(DATA):
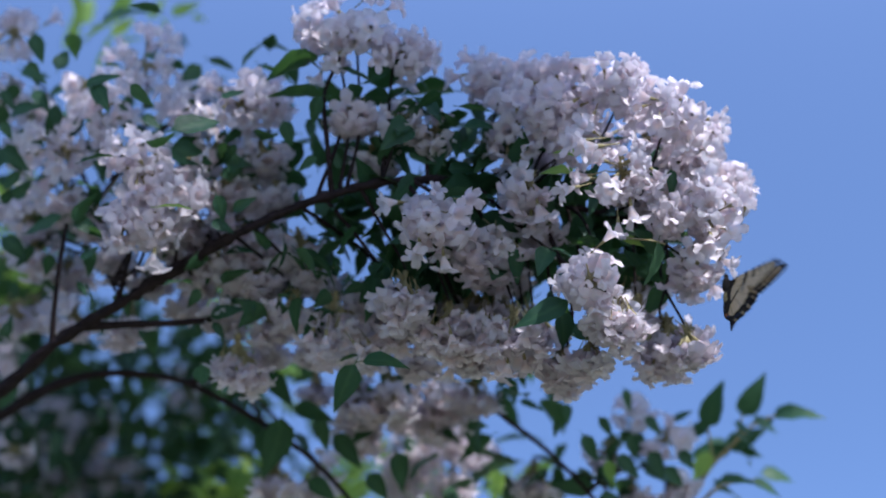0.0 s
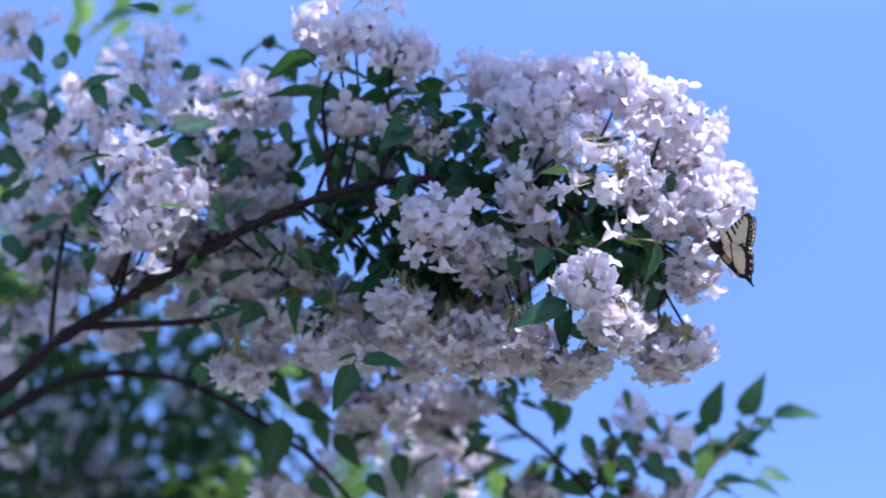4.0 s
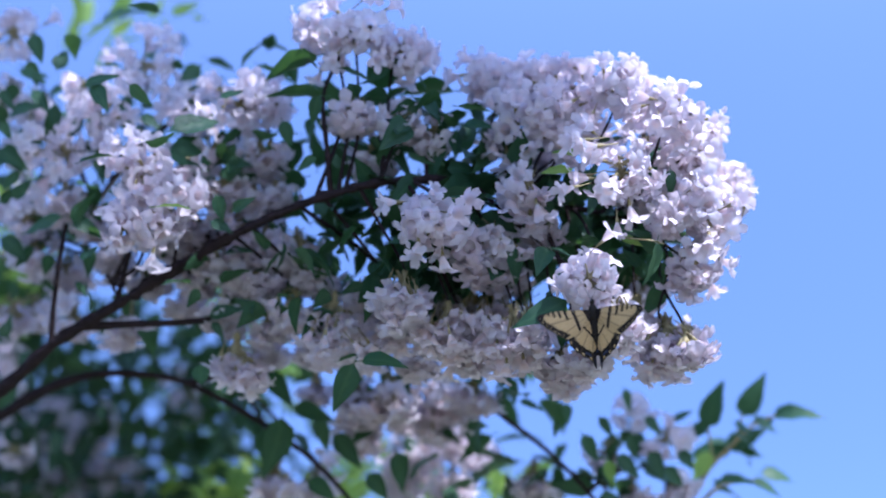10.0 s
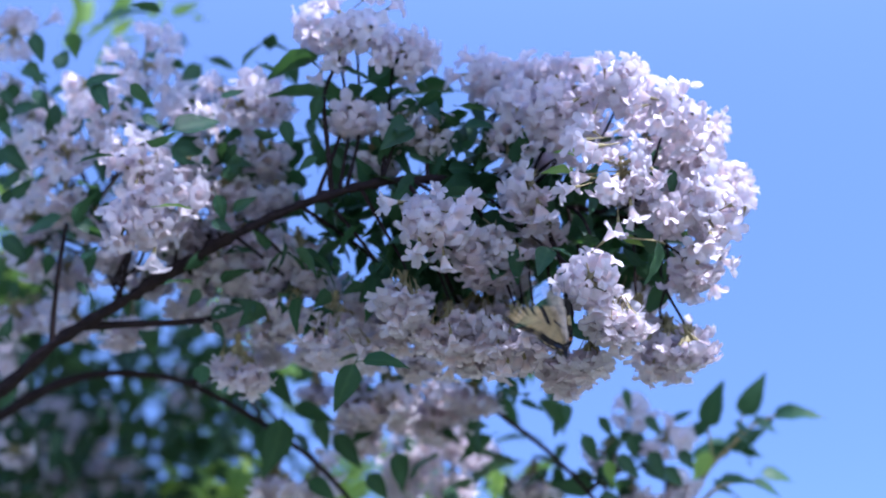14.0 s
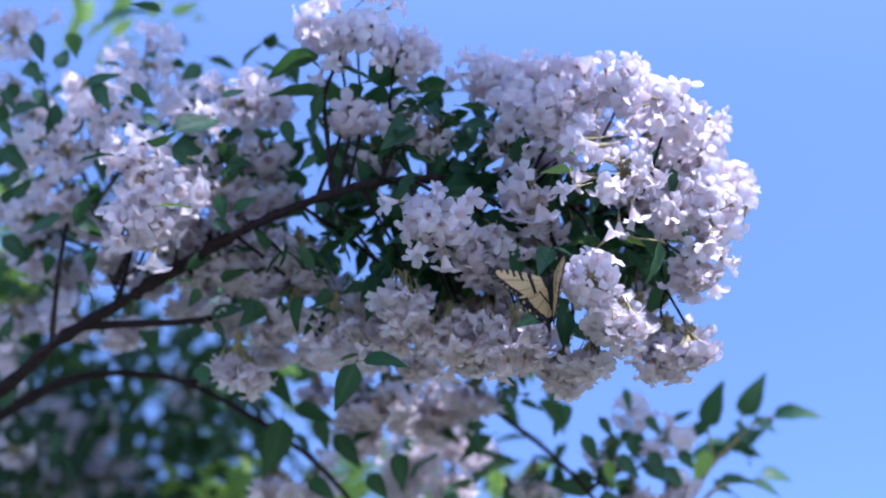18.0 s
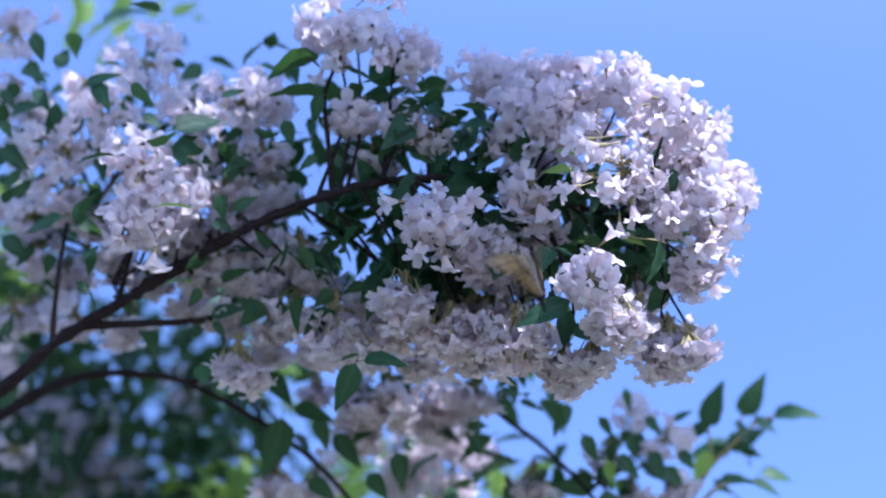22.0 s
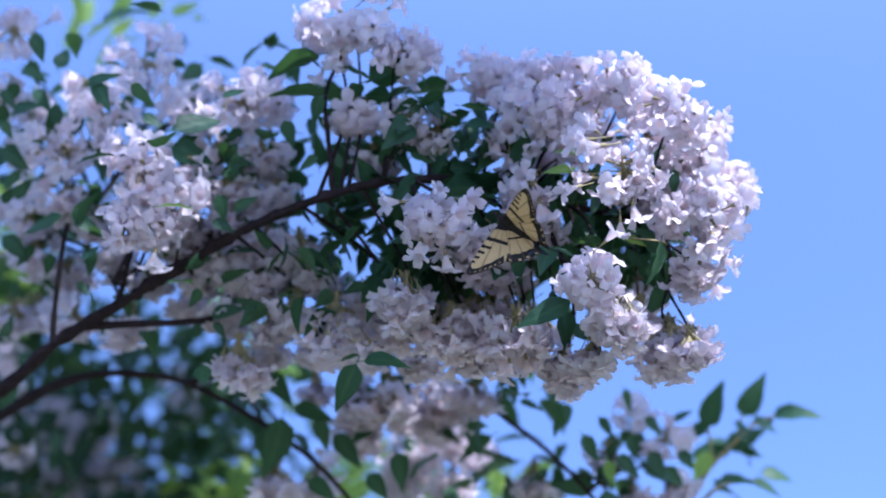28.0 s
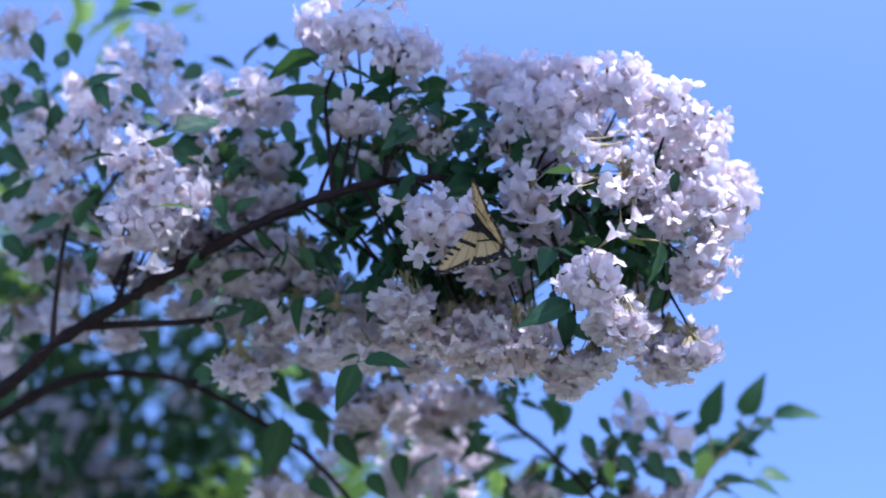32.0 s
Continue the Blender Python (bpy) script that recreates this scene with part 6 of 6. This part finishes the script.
            (26.4, pose(0, 0, 0, 0, -58, 0)), (27, pose(0, 0, 0, 0, -49, 0)), (27.6, pose(0, 0, 0, 0, -42, 0)), (28, pose(0, 0, 0, 0, -45, 0)),
            (28.4, pose(0, 0, 0, 0, -50, 0)), (28.8, pose(0, 0, 0, 0, -48, 0)), (29, pose(0, 0, 0, 0, -38, 0)), (29.4, pose(0, 0, 0, 0, -40, 0)),
            (29.6, pose(0, 0, 0, 0, -39, 0)), (29.8, pose(0, 0, 0, 0, -80, 0)), (30, pose(0, 0, 0, 0, -69, 0)), (30.2, pose(0, 0, 0, 0, -60, 0)),
            (30.4, pose(0, 0, 0, 0, -53, 0)), (30.6, pose(0, 0, 0, 0, -48, 0)), (30.8, pose(0, 0, 0, 0, -83, 0)), (31, pose(0, 0, 0, 0, -78, 0)),
            (31.2, pose(0, 0, 0, 0, -79, 0)), (31.5, pose(0, 0, 0, 0, -75, 0)), (31.7, pose(0, 0, 0, 0, -55, 0)), (32, pose(0, 0, 0, 0, -37, 0))]
    # Short quick strokes on top of the slow opening and closing.
    strokes = {0: 14, 1: 20, 1.6: 20, 1.8: 20, 8: 24, 9: 26, 9.6: 20, 14: 16, 14.4: 14, 20: 14, 22: 24, 24: 16, 25: 22, 29.8: 20, 30: 24, 31: 18}

    def fluttered(rows, sign):
        out = dict(rows)
        for t, by in strokes.items():
            m = dict(rows)[t]
            for step in (-1, 1):
                if t + step / FPS > 0:
                    out[t + step / FPS] = m @ pose(0, 0, 0, 0, sign * step * by, 0)
        return sorted(out.items(), key=lambda row: row[0])

    left, right = fluttered(left, 1), fluttered(right, -1)
    for (side, hind), w in fly_wings.items():
        walk(w, left if side < 0 else right)
    # The bough gives slowly under its load and leans a little towards the camera.
    root = pose(-1.05, 1.75, 0)
    walk(bough, [(0, root @ pose(0.0009, 0, -0.0004, 0.02)), (3.5, root), (8, root), (14, root @ pose(0.0010, 0, -0.0004, 0.04)),
                 (20, root @ pose(0.0016, 0, -0.0004, 0.07)), (26, root @ pose(0.0020, 0, -0.0010, 0.10)), (32, root @ pose(0.0024, 0, -0.0014, 0.12))])


motions()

(WHAT IS BEING ASKED):
Give the data again exactly as written, with all pictures left out.

(CORRECT RESULT):
0.0 s
4.0 s
10.0 s
14.0 s
18.0 s
22.0 s
28.0 s
32.0 s
Continue the Blender Python (bpy) script that recreates this scene with part 6 of 6. This part finishes the script.
            (26.4, pose(0, 0, 0, 0, -58, 0)), (27, pose(0, 0, 0, 0, -49, 0)), (27.6, pose(0, 0, 0, 0, -42, 0)), (28, pose(0, 0, 0, 0, -45, 0)),
            (28.4, pose(0, 0, 0, 0, -50, 0)), (28.8, pose(0, 0, 0, 0, -48, 0)), (29, pose(0, 0, 0, 0, -38, 0)), (29.4, pose(0, 0, 0, 0, -40, 0)),
            (29.6, pose(0, 0, 0, 0, -39, 0)), (29.8, pose(0, 0, 0, 0, -80, 0)), (30, pose(0, 0, 0, 0, -69, 0)), (30.2, pose(0, 0, 0, 0, -60, 0)),
            (30.4, pose(0, 0, 0, 0, -53, 0)), (30.6, pose(0, 0, 0, 0, -48, 0)), (30.8, pose(0, 0, 0, 0, -83, 0)), (31, pose(0, 0, 0, 0, -78, 0)),
            (31.2, pose(0, 0, 0, 0, -79, 0)), (31.5, pose(0, 0, 0, 0, -75, 0)), (31.7, pose(0, 0, 0, 0, -55, 0)), (32, pose(0, 0, 0, 0, -37, 0))]
    # Short quick strokes on top of the slow opening and closing.
    strokes = {0: 14, 1: 20, 1.6: 20, 1.8: 20, 8: 24, 9: 26, 9.6: 20, 14: 16, 14.4: 14, 20: 14, 22: 24, 24: 16, 25: 22, 29.8: 20, 30: 24, 31: 18}

    def fluttered(rows, sign):
        out = dict(rows)
        for t, by in strokes.items():
            m = dict(rows)[t]
            for step in (-1, 1):
                if t + step / FPS > 0:
                    out[t + step / FPS] = m @ pose(0, 0, 0, 0, sign * step * by, 0)
        return sorted(out.items(), key=lambda row: row[0])

    left, right = fluttered(left, 1), fluttered(right, -1)
    for (side, hind), w in fly_wings.items():
        walk(w, left if side < 0 else right)
    # The bough gives slowly under its load and leans a little towards the camera.
    root = pose(-1.05, 1.75, 0)
    walk(bough, [(0, root @ pose(0.0009, 0, -0.0004, 0.02)), (3.5, root), (8, root), (14, root @ pose(0.0010, 0, -0.0004, 0.04)),
                 (20, root @ pose(0.0016, 0, -0.0004, 0.07)), (26, root @ pose(0.0020, 0, -0.0010, 0.10)), (32, root @ pose(0.0024, 0, -0.0014, 0.12))])


motions()